An efficient end-to-end EKF-SLAM architecture based on LiDAR, GNSS, and IMU data sensor fusion for autonomous ground vehicles

The autonomous ground vehicle’s successful navigation with a high level of performance is dependent on accurate state estimation, which may help in providing excellent decision-making, planning, and control tasks. Outside factors like air bias and multipath effects have an impact on the GPS data, obtaining accurate pose estimation remains challenging. To obtain a highly precise pose estimation, the authors propose using an end-to-end simultaneous localization and mapping architecture based on scan matching and an extended Kalman filter to perform a successful prediction using lidar, GNSS and IMU data sensor fusion.

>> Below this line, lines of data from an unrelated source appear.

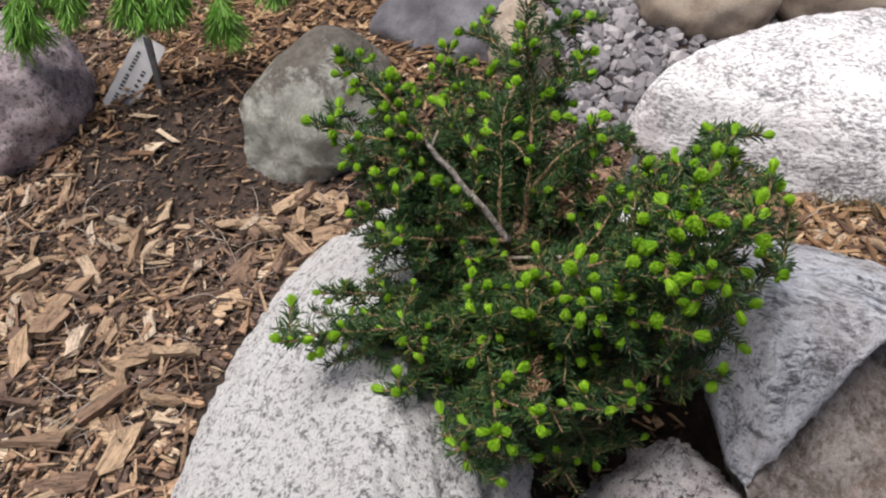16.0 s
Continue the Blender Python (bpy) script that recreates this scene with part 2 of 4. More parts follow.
M_INK = n.done(n.ramp(n.noise(300, 2), (0.3, (0.03, 0.03, 0.035)), (0.7, (0.10, 0.10, 0.11))), 0.6)
n = Nodes("stake_metal")
M_STAKE = n.done(n.ramp(n.noise(60, 4), (0.3, (0.15, 0.15, 0.16)), (0.7, (0.30, 0.30, 0.31))), 0.6)
n.b.inputs["Metallic"].default_value = 0.5


# ---- builders ----
def mesh(name, verts, faces, material, smooth=True):
    me = bpy.data.meshes.new(name)
    me.from_pydata([tuple(v) for v in verts], [], faces)
    me.materials.append(material)
    if smooth:
        me.polygons.foreach_set("use_smooth", np.ones(len(me.polygons), bool))
    me.update()
    return me


def part(name, me, parent, label="", kind=""):
    ob = new(name, me)
    ob.parent = parent
    return tagged(ob, label, kind=kind)


def smoothstep(a, b, x):
    u = min(1.0, max(0.0, (x - a) / (b - a)))
    return u * u * (3 - 2 * u)


def height(x, y):
    """The bed's height: a low mound behind, a hollow between the front rocks."""
    z = 0.10 * smoothstep(0.28, 0.62, y) * math.exp(-((x + 0.06) / (0.42 if x < -0.06 else 0.17)) ** 2)
    z += 0.035 * smoothstep(0.35, 0.7, y) * smoothstep(-0.2, -0.5, x)
    z -= 0.025 * smoothstep(0.3, 0.5, x)
    z -= 0.26 * math.exp(-((x - 0.23) / 0.12) ** 2 - ((y + 0.06) / 0.13) ** 2)
    z -= 0.09 * math.exp(-((x - 0.45) / 0.14) ** 2 - ((y + 0.1) / 0.13) ** 2)
    z -= 0.27 * math.exp(-((x - 0.275) / 0.06) ** 2 - ((y - 0.11) / 0.09) ** 2)
    z += 0.05 * math.exp(-((x - 0.09) / 0.1) ** 2 - ((y - 0.13) / 0.1) ** 2)
    z *= 1 - smoothstep(2.5, 6, math.hypot(x, y))
    if abs(x) < 2 and abs(y) < 2:
        z += 0.006 * noise.noise((x * 14, y * 14, 0)) + 0.004 * noise.noise((x * 45, y * 45, 3))
    return z


def tube(paths, sides=6):
    """One mesh of tapered tubes. paths: lists of (place, radius)."""
    verts, faces = [], []
    for path in paths:
        start = len(verts)
        side = Vector((0.31, 0.47, 0.83))
        for i, (p, r) in enumerate(path):
            a, b = path[max(0, i - 1)][0], path[min(len(path) - 1, i + 1)][0]
            t = (b - a).normalized()
            side = (side - t * side.dot(t)).normalized()
            up = t.cross(side)
            for k in range(sides):
                w = 2 * math.pi * k / sides
                rr = r * (1 + 0.2 * noise.noise(p * 210 + Vector((k * 3.1, 0, 0))) + 0.14 * noise.noise(p * 90))
                verts.append(p + (side * math.cos(w) + up * math.sin(w)) * rr)
        for i in range(len(path) - 1):
            for k in range(sides):
                a, b = start + i * sides + k, start + i * sides + (k + 1) % sides
                faces.append((a, b, b + sides, a + sides))
        end = start + (len(path) - 1) * sides
        faces.append(tuple(end + k for k in range(sides)))
        faces.append(tuple(start + k for k in reversed(range(sides))))
    return verts, faces


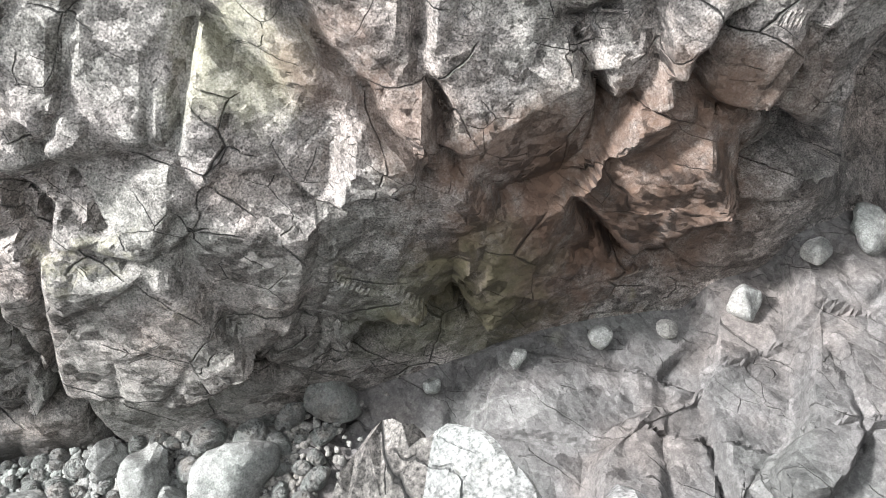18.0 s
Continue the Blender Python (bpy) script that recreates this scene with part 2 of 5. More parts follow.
# Near bank: top of the steep wall, its reach back, height 1.2 m back, 3 m back, 7 m back.
near_bank = table((-32, 12, 0.6, 12.5, 13, 14), (-22, 9.4, 0.5, 10, 10.8, 11.8), (-16, 8.6, 0.4, 9.2, 10.0, 11.0), (-11.4, 7.9, 0.25, 8.8, 9.6, 10.4), (-8, 7.0, 0.25, 8.2, 9.0, 9.7), (-6, 5.9, 0.2, 7.1, 7.8, 8.8),
                  (-4.6, 5.5, 0.2, 6.6, 7.0, 7.9), (-3.7, 5.2, 0.22, 6.2, 6.7, 7.3), (-2.9, 4.8, 0.25, 5.9, 6.3, 6.9), (-1.5, 4.3, 0.3, 5.5, 5.7, 6.0), (-0.4, 4.5, 0.22, 5.2, 5.6, 5.8), (0.3, 4.8, 0.2, 5.3, 5.5, 5.8), (0.9, 4.3, 0.2, 5.0, 5.3, 5.7), (1.6, 3.0, 0.55, 4.3, 5.0, 5.4), (3, 2.2, 0.3, 3.0, 4.0, 4.8),
                  (4.5, 2.1, 0.3, 2.7, 3.0, 4.2), (6, 1.0, 0.6, 1.7, 2.6, 3.6), (7.5, 0.0, 0.6, 0.6, 2.0, 3.0), (8.7, 0.5, 0.4, 1.2, 2.0, 2.6), (10.2, 1.0, 0.5, 1.4, 1.8, 2.4), (11.6, 0.9, 0.6, 1.2, 1.6, 2.2),
                  (13, 0.6, 0.6, 0.8, 1.2, 1.6), (15, -0.6, 0.6, -0.6, -0.4, 0.4), (26, -1, 1, -1, -1, -1))
COVE = np.array([(-17, 14.6), (-16, 17), (-13, 19), (-9, 19), (-5, 18), (-2, 17.5), (0.5, 18.5), (1.3, 22), (1.8, 27), (2.1, 33), (2.4, 38), (3.4, 52), (6, 60), (16, 75), (24, 140), (300, 160)], float)


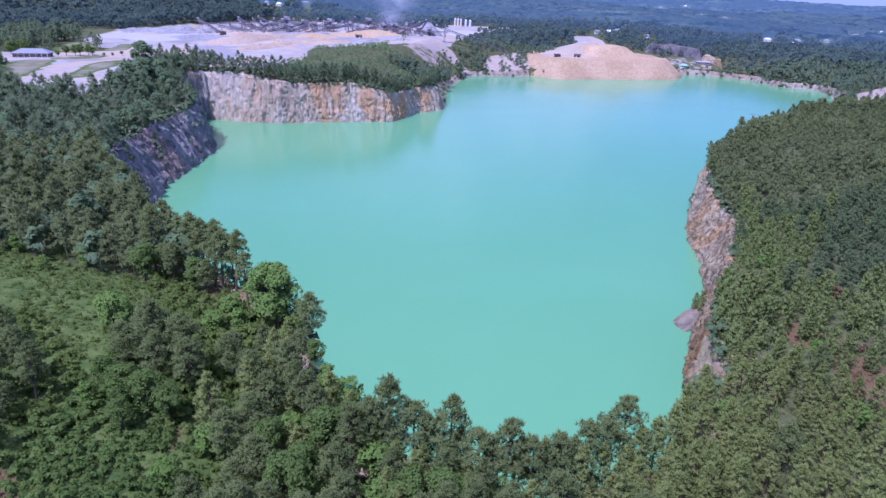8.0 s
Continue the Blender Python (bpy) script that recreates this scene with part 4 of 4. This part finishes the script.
wood_lot("ivy_bank", shrubs, x2[ivy], y2[ivy], 0.5, 1.05, BROAD, "dark green ivy and bushes at the foot of the slope", 37)
wood_lot("hillside_bushes", shrubs, x2[ok], y2[ok], 0.35, 1.15, BRUSH, "low bushes and vines over the open hillside", 34)

x2, y2 = scatter((64, 210, 104, 320), 11.0, 27)
d2, _, b2, _ = to_shore(x2, y2)
odd = np.random.default_rng(28).random(len(x2))
ok = (d2 > b2 + 3) & (x2 > 0.40 * y2) & (np.hypot(x2, y2) < 330)
bank_shrubs = [broad_shape(250 + j, 6.0, 2.8, 16, 26, 0.42, 0.08, False)[1] for j in range(3)]
wood_lot("bank_shrubs", bank_shrubs, x2[ok & (odd < 0.22)], y2[ok & (odd < 0.22)], 0.9, 1.35, BROAD_LIGHT, "light green shrubs among the young pines", 38)
dry = ok & (odd > 0.80) & (np.hypot(x2 - 104, y2 - 158) < 45)
wood_lot("dry_shrubs", bank_shrubs, x2[dry], y2[dry], 0.5, 0.9, DRY_LEAF, "brown withered shrubs beside the bare track", 39)

# bushes on ledges and banks of the pit
xs, ys = scatter((-240, 480, 90, 1000), 3.6, 41)
d, rim, back, index = to_shore(xs, ys)
g = np.random.default_rng(42)
n = np.cumsum([0] + [len(a) for a in ARCS])
left = (index >= n[1]) & (index < n[2] - 1) & (d > back * 0.42) & (d < back + 3) & (g.random(len(xs)) < 0.30 + 0.5 * np.clip(d / np.maximum(back, 1) - 0.4, 0, 1))
near = (index < n[1]) & (d > back * 0.25) & (d < back + 2) & (g.random(len(xs)) < 0.85)
rim_edge = (index >= n[1] - 3) & (index < n[3]) & (d > back - 0.2) & (d < back + 7.5) & (g.random(len(xs)) < 0.95)
rim_right = (index >= n[6] - 1) & (d > back + 0.2) & (d < back + 4.5) & (g.random(len(xs)) < 0.8)
east = (index >= n[3]) & (index < n[4] + 1) & (d > 2) & (d < back + 3) & (g.random(len(xs)) < 0.3) & ~inside(xs, ys, CHUTE)
far = (index >= n[4] + 4) & (index < n[6]) & (d > 1.5) & (d < back + 8) & (g.random(len(xs)) < 0.6)
ok = left | near | east | far | rim_edge | rim_right
bushes = [broad_shape(230 + j, 3.6, 2.2, 7, 9, 0.85, 0.1)[1] for j in range(4)]
v_d, v_b, v_r = d[ok], np.maximum(back[ok], 1), rim[ok]
zs = np.minimum(v_r, v_r * (np.maximum(v_d - 1.5, 0) / v_b)**0.8) - 0.6
zs = np.where(v_d > v_b - 0.9, v_r - 0.6, zs)
v, f, nv = place_all(bushes, xs[ok], ys[ok], zs, g.uniform(0.5, 1.2, ok.sum()), g.uniform(0, 6.28, ok.sum()), g.integers(0, 4, ok.sum()))
tagged(mesh_object("ledge_bushes", v, f, SCRUB, normals=nv), "scrub growing on the ledges of the rock walls", "bushes", kind="stuff")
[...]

In terms of pose estimation efficiency, the obtained results from EKF are compared to the UKF filter in different sequences on the Kitti dataset to more thoroughly evaluate our designed approach. The EKF filter has a good improvement, with approximately 0.29, 0.31, 0.24, 0.34, and 0.27 of the mean RMSE error of the trajectories 09_30_drive_0018, 09_30_drive_0020, 09_30_drive_0027, 10_03_drive_0033, and 10_03_drive_0034, respectively. The proposed approach was evaluated not only on KITTI dataset but also using our data recording platform called KONA Platform.